When I look at something and I feel anger and hatred, it must be the human eyes looking at the disconnected and loose side. If I am aware of such, why then will I want to continue feeling anger and hatred knowing that it will only perpetuate the view of disconnectedness and dissonance? Remember my friend who told me to leave him in his miseries for he wanted to wallow in it for a while? Remember the story of Indra who was turned into a pig as punishment and when Narada came to fetch him back to heaven, he refused for he enjoyed being a pig bathing in the mud and cannot comprehend that he was actually a god who came down from heaven.

All things that are good, all things that are bright and beautiful; these I should contemplate upon, these I should look at, these I should ponder. For...

I am light, glowing light, radiating light. God consumes my darkness transmuting it into light.

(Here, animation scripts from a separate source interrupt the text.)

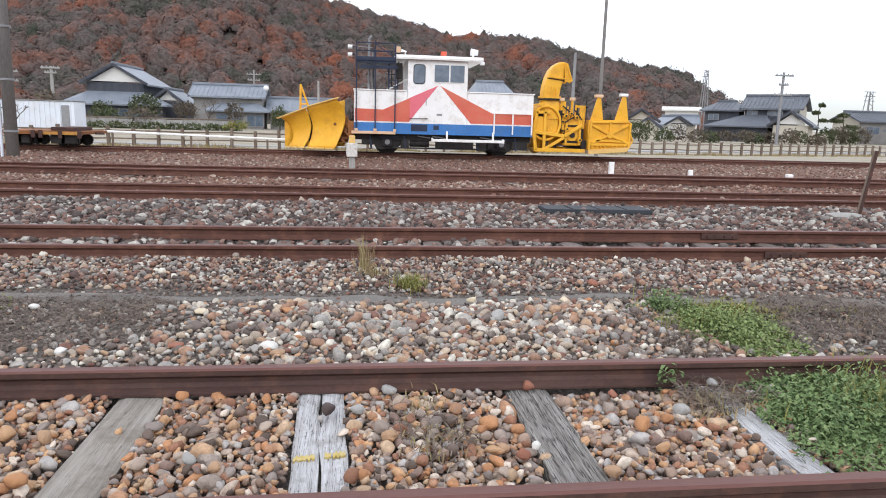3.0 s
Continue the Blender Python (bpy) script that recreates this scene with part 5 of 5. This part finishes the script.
def tile_ribs(x0, x1, ze, zr, ye, yr, step=0.55):
    """Courses of tiles down a slope that faces the yard."""
    bm = None
    n = int((x1 - x0) / step)
    for k in range(n + 1):
        x = x0 + (x1 - x0) * k / n
        bm = bar((x, ye, ze + 0.03), (x, yr, zr + 0.03), 0.10, 0.08, bm)
    return bm


def house(x0, x1, y0, y1, ze, zr, along, wall, roof, label, base=-0.65, hip=0.0, over=0.7, lower=None, windows=(), gable=None, slant=0.0, pivot=None):
    h = thing("house", ((x0 + x1) / 2, (y0 + y1) / 2, base), label, "house", "houses across the field")
    part("wall", box(x0, x1, y0, y1, base, ze + 0.1), wall, h)
    r = part("roof", gable_roof(x0, x1, y0, y1, ze, zr, over, along, hip=hip), roof, h)
    mx, my = (x0 + x1) / 2, (y0 + y1) / 2
    if along == "x":
        part("ridge", bar((x0 - over + hip, my, zr + 0.12), (x1 + over - hip, my, zr + 0.12), 0.35, 0.3), roof, r)
        if not hip:
            for xe, side in ((x0, -1), (x1, 1)):
                bm = bmesh.new()
                vs = [bm.verts.new((xe + d * side, yy, zz)) for d in (0.0, 0.08) for yy, zz in ((y0, base), (y1, base), (y1, ze + 0.1), (my, zr - 0.3), (y0, ze + 0.1))]
                bm.faces.new(vs[:5])
                bm.faces.new(vs[5:])
                for k in range(5):
                    bm.faces.new((vs[k], vs[(k + 1) % 5], vs[5 + (k + 1) % 5], vs[5 + k]))
                bmesh.ops.recalc_face_normals(bm, faces=bm.faces)
                part("end_wall", bm, "plaster_beige" if roof == "roof_slate" else wall, h)
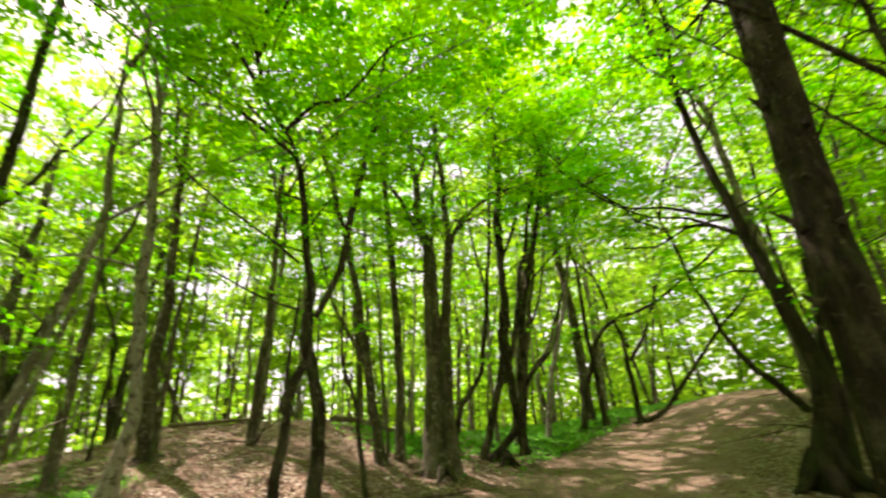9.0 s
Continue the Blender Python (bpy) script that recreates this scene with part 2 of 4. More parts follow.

Let the light glow brighter and brighter, let it vibrate faster and faster.







3 comments:

Mona said...

great. you are back. thanks.

RJ said...

thanks for coming back. it is good i got up early and check the blogs.

Anonymous said...

I would like to share everyone this:
"Much of the pain the world is held within until it rages outwardly as a force of destruction. Unless pain is released and transmuted, it will fester to violence if it is turned into hatred. This is the lesson all pain on every level must be integrated, transmuted and released if one is to live in love. It is the lesson for this age as we approach the division of the dimensions", Carolyn Evers on the news about the Amish children killed by a man who had too much hatred and anger not only to others but also to himself.